A história, de Alice no País das Maravilhas Inferno protagonizada por
Usagi de Sailor Moon se torna uma versão judaico-cristã-budista moderna, com
direto a incesto, costurada através do enigma do primeiro homicídio da
humanidade e remontando aos tempos de Adão e Eva – tudo isto envolto pelo ciclo
infinito da reencarnação, característica cultural muito presente no Japão. A
história é uma vórtice que parece tragar tudo ao redor para o seu centro e
ainda causar vertigem.

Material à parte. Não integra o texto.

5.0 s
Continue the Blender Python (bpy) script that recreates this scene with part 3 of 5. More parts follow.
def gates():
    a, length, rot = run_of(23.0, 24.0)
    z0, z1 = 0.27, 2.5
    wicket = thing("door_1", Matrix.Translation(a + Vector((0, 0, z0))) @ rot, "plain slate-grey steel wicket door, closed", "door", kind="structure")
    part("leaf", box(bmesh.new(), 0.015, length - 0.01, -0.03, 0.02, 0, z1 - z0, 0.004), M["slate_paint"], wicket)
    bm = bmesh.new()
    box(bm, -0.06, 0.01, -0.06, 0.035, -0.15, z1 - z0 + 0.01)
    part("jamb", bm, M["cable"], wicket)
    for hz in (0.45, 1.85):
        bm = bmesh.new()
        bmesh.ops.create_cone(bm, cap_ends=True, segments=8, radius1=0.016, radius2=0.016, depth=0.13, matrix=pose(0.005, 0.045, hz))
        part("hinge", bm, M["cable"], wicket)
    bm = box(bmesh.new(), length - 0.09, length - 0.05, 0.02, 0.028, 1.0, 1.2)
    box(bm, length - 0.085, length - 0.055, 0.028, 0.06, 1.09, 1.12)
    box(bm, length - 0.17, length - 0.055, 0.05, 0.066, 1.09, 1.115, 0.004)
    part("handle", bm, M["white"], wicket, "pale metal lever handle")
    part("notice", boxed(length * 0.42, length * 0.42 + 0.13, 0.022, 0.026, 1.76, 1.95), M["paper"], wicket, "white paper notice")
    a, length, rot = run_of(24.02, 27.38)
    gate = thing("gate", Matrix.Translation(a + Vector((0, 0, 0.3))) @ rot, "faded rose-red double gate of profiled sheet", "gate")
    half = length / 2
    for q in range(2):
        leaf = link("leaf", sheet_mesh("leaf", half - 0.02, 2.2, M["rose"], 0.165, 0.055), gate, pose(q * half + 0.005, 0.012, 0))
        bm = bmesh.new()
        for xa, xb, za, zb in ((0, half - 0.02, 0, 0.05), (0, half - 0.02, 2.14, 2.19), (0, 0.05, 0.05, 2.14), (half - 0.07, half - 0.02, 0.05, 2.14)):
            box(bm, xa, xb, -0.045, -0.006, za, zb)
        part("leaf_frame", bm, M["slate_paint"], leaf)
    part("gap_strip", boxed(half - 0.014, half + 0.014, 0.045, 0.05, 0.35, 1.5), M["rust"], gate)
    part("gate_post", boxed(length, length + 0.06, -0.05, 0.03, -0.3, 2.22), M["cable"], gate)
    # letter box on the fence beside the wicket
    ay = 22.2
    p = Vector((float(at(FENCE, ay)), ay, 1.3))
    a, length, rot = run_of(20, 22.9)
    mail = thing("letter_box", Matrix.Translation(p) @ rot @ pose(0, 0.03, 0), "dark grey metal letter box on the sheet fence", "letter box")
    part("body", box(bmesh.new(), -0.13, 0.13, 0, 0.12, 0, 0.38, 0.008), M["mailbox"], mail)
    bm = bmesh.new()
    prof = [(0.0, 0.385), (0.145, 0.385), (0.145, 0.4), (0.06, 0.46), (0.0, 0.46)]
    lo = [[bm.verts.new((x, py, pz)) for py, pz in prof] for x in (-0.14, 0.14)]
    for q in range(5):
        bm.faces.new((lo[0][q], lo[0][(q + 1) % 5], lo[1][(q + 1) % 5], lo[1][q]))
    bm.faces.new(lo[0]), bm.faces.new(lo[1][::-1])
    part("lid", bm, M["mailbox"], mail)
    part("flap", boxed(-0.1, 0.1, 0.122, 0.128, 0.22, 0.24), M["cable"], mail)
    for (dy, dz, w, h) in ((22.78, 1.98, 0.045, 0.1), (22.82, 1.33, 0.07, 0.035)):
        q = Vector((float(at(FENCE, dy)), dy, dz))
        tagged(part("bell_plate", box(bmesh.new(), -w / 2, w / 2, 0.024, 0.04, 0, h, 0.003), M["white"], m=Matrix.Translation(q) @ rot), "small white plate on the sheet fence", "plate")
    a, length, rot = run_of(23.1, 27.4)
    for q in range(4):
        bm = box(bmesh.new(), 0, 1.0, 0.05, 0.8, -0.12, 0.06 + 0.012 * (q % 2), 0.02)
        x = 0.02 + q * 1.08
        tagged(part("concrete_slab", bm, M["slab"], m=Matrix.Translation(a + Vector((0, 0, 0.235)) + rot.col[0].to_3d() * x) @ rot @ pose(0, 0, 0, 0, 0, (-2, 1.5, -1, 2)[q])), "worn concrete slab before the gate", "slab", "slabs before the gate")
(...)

São tantos personagens, subtramas e motivações que, para
fazer sentido, o ritmo dinâmico acaba perdendo o folego na metade do filme para
que os personagens envoltos na trama diabólica possam explicar o que está
acontecendo.
Apesar do que possa parecer, o timing permanece bom durante
esse estágio, inclusive o recurso de contar um período histórico como uma
apresentação de slides é criativo e envolvente, com uma técnica de animação
dissonante. Mas, o que a história se torna e a motivação do seu núcleo é
simplista em um nível que chega a causar desinteresse, se tornando chato. Não
pura e simplesmente pelo tema em si, que apesar de clichê e piegas, tem uma
grande força evocativa, mas pelo fato do clímax não funcionar bem no modo como
foi colocado, sem uma construção e absorção mais profunda dos personagens. Como
aquilo envolve primordialmente os personagens, transformar tudo em uma grande
parada carnavalesca que perdura por mais de uma hora (após a primeira hora, a
segunda parte de outra uma hora de duração fica batendo repetidamente sobre a
mesma questão). Talvez funcione melhor no mangá, com tempo e espaço para
construir melhor aqueles conflitos, mas não aqui.

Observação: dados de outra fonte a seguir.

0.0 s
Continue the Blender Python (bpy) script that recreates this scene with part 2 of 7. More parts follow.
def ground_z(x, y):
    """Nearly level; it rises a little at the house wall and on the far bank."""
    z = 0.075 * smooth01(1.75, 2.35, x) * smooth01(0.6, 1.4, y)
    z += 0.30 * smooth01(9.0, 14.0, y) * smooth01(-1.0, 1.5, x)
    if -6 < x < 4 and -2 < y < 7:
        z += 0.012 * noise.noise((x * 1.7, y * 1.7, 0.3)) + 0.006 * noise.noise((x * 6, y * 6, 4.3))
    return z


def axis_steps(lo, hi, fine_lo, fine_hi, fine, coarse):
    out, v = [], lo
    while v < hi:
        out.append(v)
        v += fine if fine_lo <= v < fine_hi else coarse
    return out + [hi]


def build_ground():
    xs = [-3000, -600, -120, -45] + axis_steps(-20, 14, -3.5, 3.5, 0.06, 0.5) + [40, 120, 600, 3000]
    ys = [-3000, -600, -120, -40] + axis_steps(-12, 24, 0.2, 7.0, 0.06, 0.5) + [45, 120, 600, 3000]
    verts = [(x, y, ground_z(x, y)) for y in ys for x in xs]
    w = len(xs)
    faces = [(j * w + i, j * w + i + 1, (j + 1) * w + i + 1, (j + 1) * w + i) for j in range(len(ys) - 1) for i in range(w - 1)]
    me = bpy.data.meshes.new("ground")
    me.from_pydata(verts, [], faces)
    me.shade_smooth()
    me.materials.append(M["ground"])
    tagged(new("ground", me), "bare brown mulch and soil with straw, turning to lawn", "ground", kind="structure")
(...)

Muito embora, alguns destes momentos, por mais piegas que
fossem, conseguiram me cativar de alguma forma. Tá certo que você acaba se
lembrando muito de Super Xuxa Contra o Baixo Astral (na verdade eu não me
lembro com clareza deste filme, mas sim de ter assistido em algum momento da
infância, e ainda assim a luta entre a positividade e a negatividade ficaram
marcadas em minha mente), só que em Hells isto é bem melhor conceituado. As
forças negativas, que puxam para baixo, são demonstradas de uma maneira que
refletem a realidade. Deste modo, até mesmo o demônio acaba se tornando uma
figura humana – o que, de forma alguma, quer dizer que o texto do filme é bom
em exprimir este aspecto inerente do personagem sem soar chato. É mais um fascínio
causado no campo das ideias. Linne por exemplo, carece de qualquer coisa que a
substancie melhor e a torne mais do que um personagem arquétipo. Isto não
acontece.
Em outras palavras, Hells é visualmente extravagante e, como
tal, para os olhos é um deleite. O character design de Kazuto Nakazawa (que
também é responsável pela arte de personagens em El Hazard, House of Five
Leaves, Samurai Champloo, Zankyou no Terror, entre outros) como era de se
esperar de um filme se mantém bastante estável e a vivacidade do seu traço,
ouso dizer, está em seu melhor aqui. A animação é deslumbrante, mas longe de
ser o que há de melhor; pelo contrário, há muitos momentos de limitações e uso
marginal de CG, no entanto, devemos entender que animação não se resume à
fluidez dos frames, é um conjunto de técnicas. E a de Hells sabe como cativar, com
alguns trabalhos de câmera que realmente deslumbram em diversos momentos.
Fonte: Mangá
Estúdio: Madhouse
Diretor: Yoshiki Yamakawa (Little Busters!)
Roteiro: Kazuyuki Fudeyasu, Yoshiki Yamakawa
Música: Edison
Diretor de Arte: Hiroshi Ohno
Diretor de Animação: Kazuto Nakazawa
Duração: 1h58min
***
Publicado de 2002 á 2004 pela revista seinen Ultra Jump (Shueisha), Hells Angels possui 3 volumes, completamente traduzidos em inglês.